**DATASET EXCERPT**

┏━━

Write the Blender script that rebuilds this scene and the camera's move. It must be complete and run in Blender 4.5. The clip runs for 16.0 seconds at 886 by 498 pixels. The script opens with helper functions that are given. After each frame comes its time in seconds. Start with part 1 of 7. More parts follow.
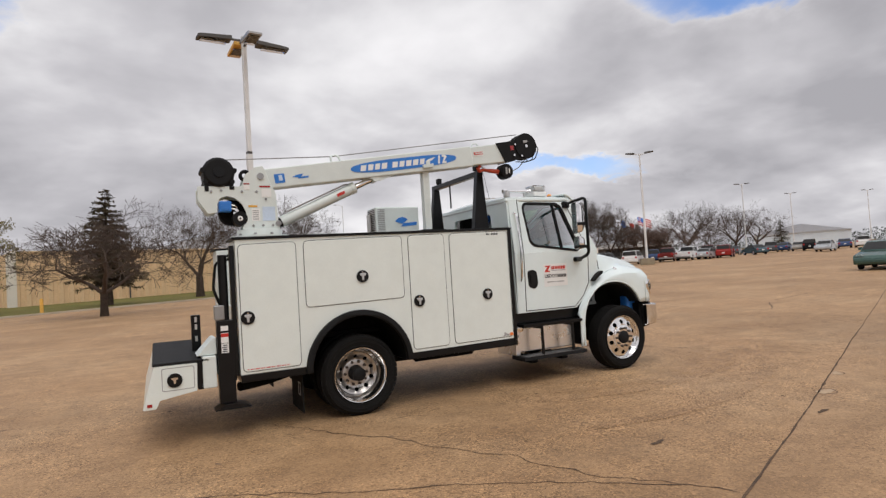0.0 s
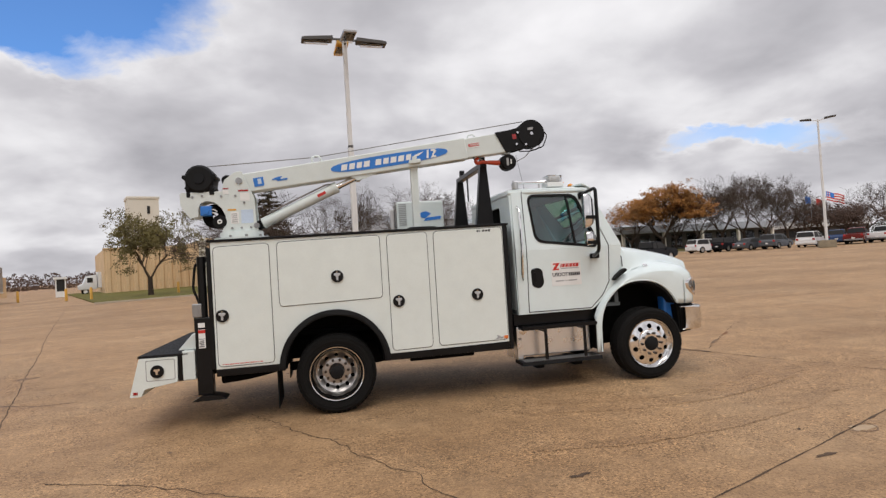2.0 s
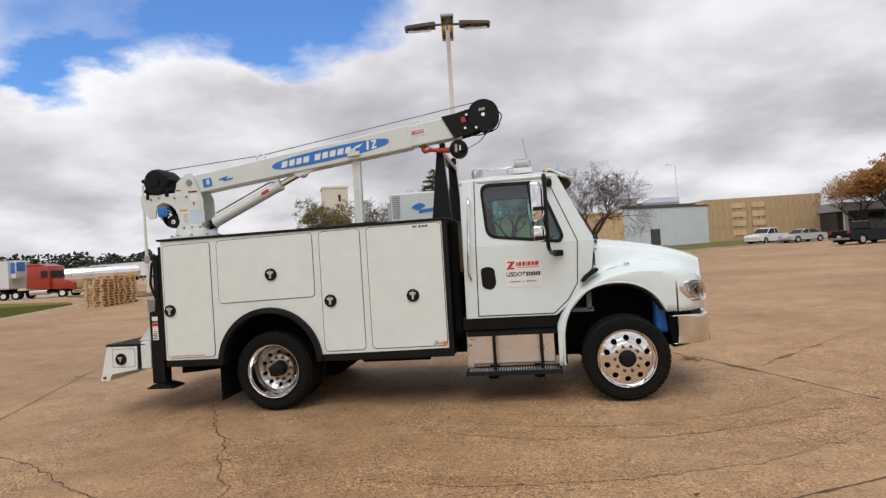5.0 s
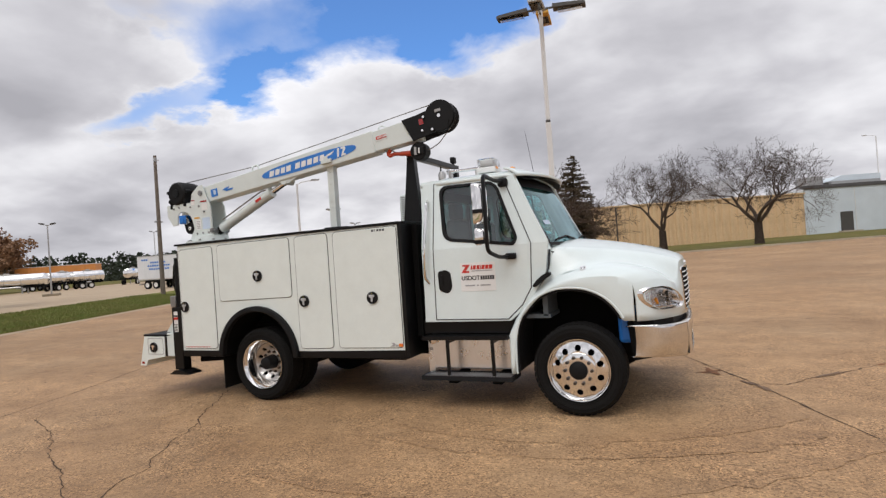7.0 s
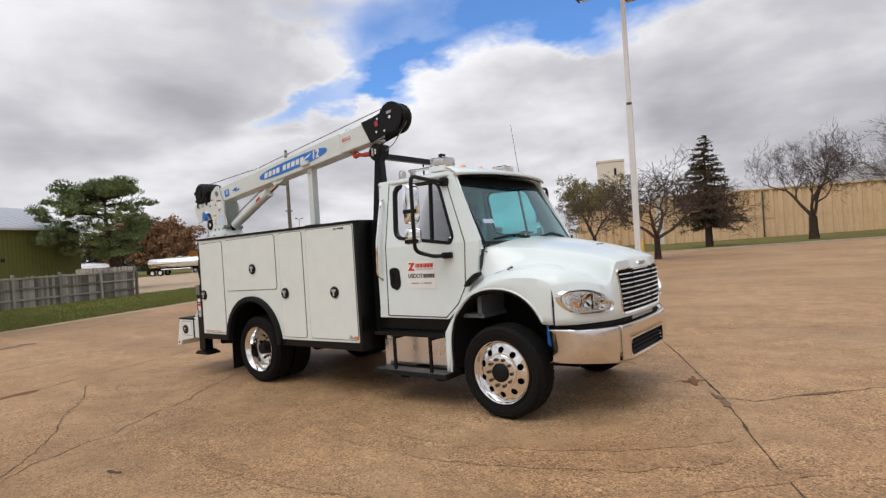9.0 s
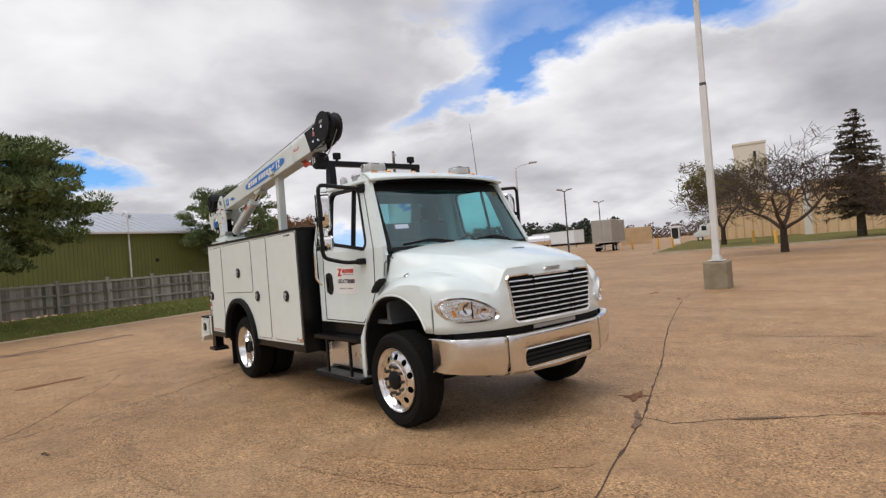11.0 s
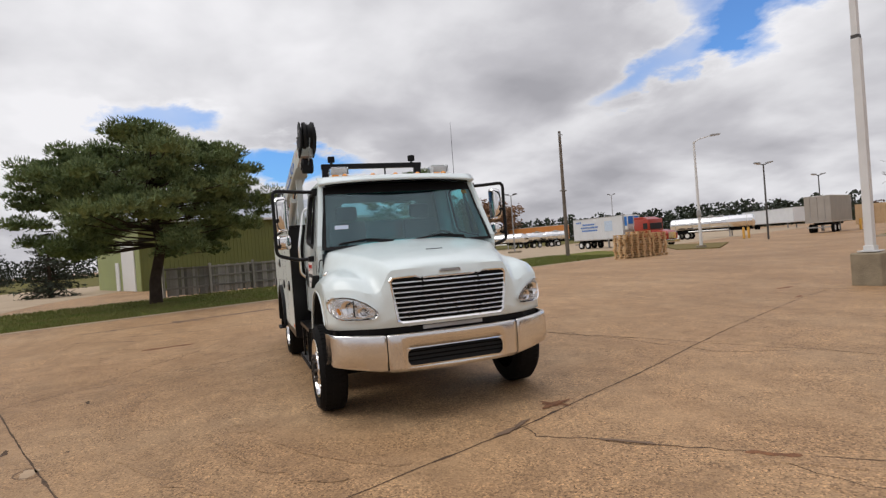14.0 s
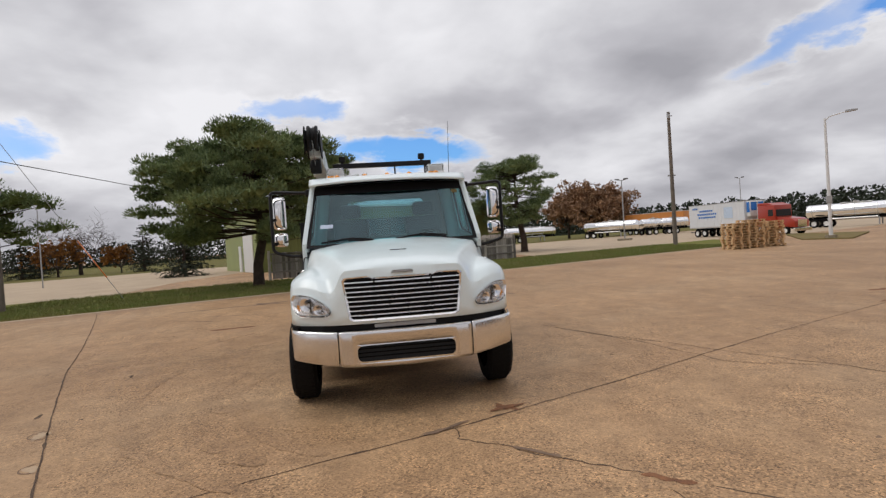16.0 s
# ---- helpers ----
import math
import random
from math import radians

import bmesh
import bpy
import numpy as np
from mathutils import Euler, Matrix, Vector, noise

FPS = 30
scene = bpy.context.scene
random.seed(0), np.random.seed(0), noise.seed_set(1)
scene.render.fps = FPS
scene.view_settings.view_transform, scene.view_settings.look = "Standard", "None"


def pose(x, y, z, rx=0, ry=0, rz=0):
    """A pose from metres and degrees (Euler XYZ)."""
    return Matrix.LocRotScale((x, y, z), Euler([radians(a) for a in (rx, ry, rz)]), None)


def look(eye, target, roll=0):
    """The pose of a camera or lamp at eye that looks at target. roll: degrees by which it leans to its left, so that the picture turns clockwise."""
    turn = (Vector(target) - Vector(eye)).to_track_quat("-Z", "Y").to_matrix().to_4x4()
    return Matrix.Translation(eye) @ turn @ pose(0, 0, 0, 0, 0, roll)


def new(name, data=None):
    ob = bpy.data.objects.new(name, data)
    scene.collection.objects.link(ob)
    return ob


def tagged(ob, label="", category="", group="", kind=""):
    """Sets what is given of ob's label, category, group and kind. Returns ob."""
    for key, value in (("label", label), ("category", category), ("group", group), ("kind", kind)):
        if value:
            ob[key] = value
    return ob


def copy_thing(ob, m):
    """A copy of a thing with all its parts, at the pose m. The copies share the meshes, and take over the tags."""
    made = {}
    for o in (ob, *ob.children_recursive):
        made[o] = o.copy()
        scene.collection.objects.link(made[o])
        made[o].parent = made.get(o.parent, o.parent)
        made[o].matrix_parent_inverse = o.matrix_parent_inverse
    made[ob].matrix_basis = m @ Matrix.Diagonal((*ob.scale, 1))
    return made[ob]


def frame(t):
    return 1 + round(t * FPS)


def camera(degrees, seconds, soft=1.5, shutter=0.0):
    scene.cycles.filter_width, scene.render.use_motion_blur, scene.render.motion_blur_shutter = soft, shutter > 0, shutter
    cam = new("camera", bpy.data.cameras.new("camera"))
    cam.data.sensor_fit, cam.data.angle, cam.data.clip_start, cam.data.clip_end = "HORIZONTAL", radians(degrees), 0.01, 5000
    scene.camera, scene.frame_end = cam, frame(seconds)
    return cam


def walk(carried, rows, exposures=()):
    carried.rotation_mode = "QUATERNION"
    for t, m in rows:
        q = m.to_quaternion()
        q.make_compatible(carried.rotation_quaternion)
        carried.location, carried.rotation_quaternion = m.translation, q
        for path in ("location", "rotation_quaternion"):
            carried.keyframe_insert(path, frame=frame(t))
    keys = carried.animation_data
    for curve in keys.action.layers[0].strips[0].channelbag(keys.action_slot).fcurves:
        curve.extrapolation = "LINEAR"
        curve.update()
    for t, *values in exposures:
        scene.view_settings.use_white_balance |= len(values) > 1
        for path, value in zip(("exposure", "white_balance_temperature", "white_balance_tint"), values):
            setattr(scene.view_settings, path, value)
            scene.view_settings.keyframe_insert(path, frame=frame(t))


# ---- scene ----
cam = camera(75.4, 16.0, soft=1.35)
PATH = [
    (0, (-1.953, -7.323, 1.561), (-1.051, -5.54, 1.63), -3.6),
    (0.5, (-1.429, -7.439, 1.583), (-0.663, -5.592, 1.645), -3.5),
    (1, (-0.943, -7.571, 1.588), (-0.311, -5.674, 1.645), -3.5),
    (1.5, (-0.443, -7.676, 1.599), (0.055, -5.74, 1.653), -3.5),
    (2, (0.044, -7.739, 1.633), (0.431, -5.778, 1.674), -3.6),
    (2.5, (0.524, -7.823, 1.632), (0.799, -5.843, 1.672), -3.7),
    (3, (1.018, -7.791, 1.634), (1.185, -5.799, 1.67), -3.8),
    (3.5, (1.525, -7.759, 1.625), (1.577, -5.76, 1.659), -3.8),
    (4, (2.025, -7.666, 1.606), (1.962, -5.667, 1.641), -3.8),
    (4.2, (2.16, -7.58, 1.627), (2.07, -5.582, 1.655), -3.8),
    (6.3, (4.322, -6.938, 1.652), (3.68, -5.044, 1.665), -3.9),
    (6.5, (4.513, -6.86, 1.66), (3.826, -4.982, 1.672), -4.1),
    (7, (4.996, -6.703, 1.657), (4.192, -4.872, 1.671), -4.0),
    (7.5, (5.442, -6.509, 1.664), (4.53, -4.729, 1.675), -4.1),
    (8, (5.847, -6.243, 1.679), (4.835, -4.517, 1.685), -4.0),
    (8.2, (6.018, -6.153, 1.673), (4.966, -4.452, 1.677), -3.9),
    (10.3, (7.92, -4.776, 1.645), (6.475, -3.393, 1.65), -4.3),
    (10.5, (8.025, -4.563, 1.607), (6.551, -3.212, 1.618), -4.5),
    (11, (8.395, -4.193, 1.616), (6.85, -2.922, 1.624), -4.5),
    (11.5, (8.69, -3.79, 1.629), (7.082, -2.6, 1.629), -4.4),
    (12, (9.027, -3.429, 1.633), (7.351, -2.338, 1.631), -4.4),
    (12.5, (9.295, -3.014, 1.618), (7.555, -2.028, 1.612), -4.5),
    (13, (9.567, -2.594, 1.588), (7.768, -1.72, 1.588), -4.6),
    (13.5, (9.818, -2.265, 1.597), (7.972, -1.496, 1.594), -4.5),
    (14, (9.976, -1.87, 1.611), (8.093, -1.198, 1.601), -4.3),
    (14.5, (10.166, -1.471, 1.607), (8.249, -0.899, 1.599), -4.3),
    (15, (10.257, -1.041, 1.615), (8.313, -0.571, 1.6), -4.1),
    (15.5, (10.406, -0.625, 1.62), (8.439, -0.265, 1.601), -4.1),
    (16, (10.477, -0.363, 1.668), (8.497, -0.087, 1.634), -3.8),
]
walk(cam, [(t, look(e, g, r)) for t, e, g, r in PATH], [(0.0, 0.0, 6450, 10), (4.0, 0.03, 6400, 10), (8.0, 0.05, 6350, 10), (12.0, -0.05, 6400, 10), (16.0, -0.16, 6330, 10)])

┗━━

**TASK GOAL**
Copy each line exactly, and leave the pictures out of your copy.

**FULL ANSWER**
Write the Blender script that rebuilds this scene and the camera's move. It must be complete and run in Blender 4.5. The clip runs for 16.0 seconds at 886 by 498 pixels. The script opens with helper functions that are given. After each frame comes its time in seconds. Start with part 1 of 7. More parts follow.
0.0 s
2.0 s
5.0 s
7.0 s
9.0 s
11.0 s
14.0 s
16.0 s
# ---- helpers ----
import math
import random
from math import radians

import bmesh
import bpy
import numpy as np
from mathutils import Euler, Matrix, Vector, noise

FPS = 30
scene = bpy.context.scene
random.seed(0), np.random.seed(0), noise.seed_set(1)
scene.render.fps = FPS
scene.view_settings.view_transform, scene.view_settings.look = "Standard", "None"


def pose(x, y, z, rx=0, ry=0, rz=0):
    """A pose from metres and degrees (Euler XYZ)."""
    return Matrix.LocRotScale((x, y, z), Euler([radians(a) for a in (rx, ry, rz)]), None)


def look(eye, target, roll=0):
    """The pose of a camera or lamp at eye that looks at target. roll: degrees by which it leans to its left, so that the picture turns clockwise."""
    turn = (Vector(target) - Vector(eye)).to_track_quat("-Z", "Y").to_matrix().to_4x4()
    return Matrix.Translation(eye) @ turn @ pose(0, 0, 0, 0, 0, roll)


def new(name, data=None):
    ob = bpy.data.objects.new(name, data)
    scene.collection.objects.link(ob)
    return ob


def tagged(ob, label="", category="", group="", kind=""):
    """Sets what is given of ob's label, category, group and kind. Returns ob."""
    for key, value in (("label", label), ("category", category), ("group", group), ("kind", kind)):
        if value:
            ob[key] = value
    return ob


def copy_thing(ob, m):
    """A copy of a thing with all its parts, at the pose m. The copies share the meshes, and take over the tags."""
    made = {}
    for o in (ob, *ob.children_recursive):
        made[o] = o.copy()
        scene.collection.objects.link(made[o])
        made[o].parent = made.get(o.parent, o.parent)
        made[o].matrix_parent_inverse = o.matrix_parent_inverse
    made[ob].matrix_basis = m @ Matrix.Diagonal((*ob.scale, 1))
    return made[ob]


def frame(t):
    return 1 + round(t * FPS)


def camera(degrees, seconds, soft=1.5, shutter=0.0):
    scene.cycles.filter_width, scene.render.use_motion_blur, scene.render.motion_blur_shutter = soft, shutter > 0, shutter
    cam = new("camera", bpy.data.cameras.new("camera"))
    cam.data.sensor_fit, cam.data.angle, cam.data.clip_start, cam.data.clip_end = "HORIZONTAL", radians(degrees), 0.01, 5000
    scene.camera, scene.frame_end = cam, frame(seconds)
    return cam


def walk(carried, rows, exposures=()):
    carried.rotation_mode = "QUATERNION"
    for t, m in rows:
        q = m.to_quaternion()
        q.make_compatible(carried.rotation_quaternion)
        carried.location, carried.rotation_quaternion = m.translation, q
        for path in ("location", "rotation_quaternion"):
            carried.keyframe_insert(path, frame=frame(t))
    keys = carried.animation_data
    for curve in keys.action.layers[0].strips[0].channelbag(keys.action_slot).fcurves:
        curve.extrapolation = "LINEAR"
        curve.update()
    for t, *values in exposures:
        scene.view_settings.use_white_balance |= len(values) > 1
        for path, value in zip(("exposure", "white_balance_temperature", "white_balance_tint"), values):
            setattr(scene.view_settings, path, value)
            scene.view_settings.keyframe_insert(path, frame=frame(t))


# ---- scene ----
cam = camera(75.4, 16.0, soft=1.35)
PATH = [
    (0, (-1.953, -7.323, 1.561), (-1.051, -5.54, 1.63), -3.6),
    (0.5, (-1.429, -7.439, 1.583), (-0.663, -5.592, 1.645), -3.5),
    (1, (-0.943, -7.571, 1.588), (-0.311, -5.674, 1.645), -3.5),
    (1.5, (-0.443, -7.676, 1.599), (0.055, -5.74, 1.653), -3.5),
    (2, (0.044, -7.739, 1.633), (0.431, -5.778, 1.674), -3.6),
    (2.5, (0.524, -7.823, 1.632), (0.799, -5.843, 1.672), -3.7),
    (3, (1.018, -7.791, 1.634), (1.185, -5.799, 1.67), -3.8),
    (3.5, (1.525, -7.759, 1.625), (1.577, -5.76, 1.659), -3.8),
    (4, (2.025, -7.666, 1.606), (1.962, -5.667, 1.641), -3.8),
    (4.2, (2.16, -7.58, 1.627), (2.07, -5.582, 1.655), -3.8),
    (6.3, (4.322, -6.938, 1.652), (3.68, -5.044, 1.665), -3.9),
    (6.5, (4.513, -6.86, 1.66), (3.826, -4.982, 1.672), -4.1),
    (7, (4.996, -6.703, 1.657), (4.192, -4.872, 1.671), -4.0),
    (7.5, (5.442, -6.509, 1.664), (4.53, -4.729, 1.675), -4.1),
    (8, (5.847, -6.243, 1.679), (4.835, -4.517, 1.685), -4.0),
    (8.2, (6.018, -6.153, 1.673), (4.966, -4.452, 1.677), -3.9),
    (10.3, (7.92, -4.776, 1.645), (6.475, -3.393, 1.65), -4.3),
    (10.5, (8.025, -4.563, 1.607), (6.551, -3.212, 1.618), -4.5),
    (11, (8.395, -4.193, 1.616), (6.85, -2.922, 1.624), -4.5),
    (11.5, (8.69, -3.79, 1.629), (7.082, -2.6, 1.629), -4.4),
    (12, (9.027, -3.429, 1.633), (7.351, -2.338, 1.631), -4.4),
    (12.5, (9.295, -3.014, 1.618), (7.555, -2.028, 1.612), -4.5),
    (13, (9.567, -2.594, 1.588), (7.768, -1.72, 1.588), -4.6),
    (13.5, (9.818, -2.265, 1.597), (7.972, -1.496, 1.594), -4.5),
    (14, (9.976, -1.87, 1.611), (8.093, -1.198, 1.601), -4.3),
    (14.5, (10.166, -1.471, 1.607), (8.249, -0.899, 1.599), -4.3),
    (15, (10.257, -1.041, 1.615), (8.313, -0.571, 1.6), -4.1),
    (15.5, (10.406, -0.625, 1.62), (8.439, -0.265, 1.601), -4.1),
    (16, (10.477, -0.363, 1.668), (8.497, -0.087, 1.634), -3.8),
]
walk(cam, [(t, look(e, g, r)) for t, e, g, r in PATH], [(0.0, 0.0, 6450, 10), (4.0, 0.03, 6400, 10), (8.0, 0.05, 6350, 10), (12.0, -0.05, 6400, 10), (16.0, -0.16, 6330, 10)])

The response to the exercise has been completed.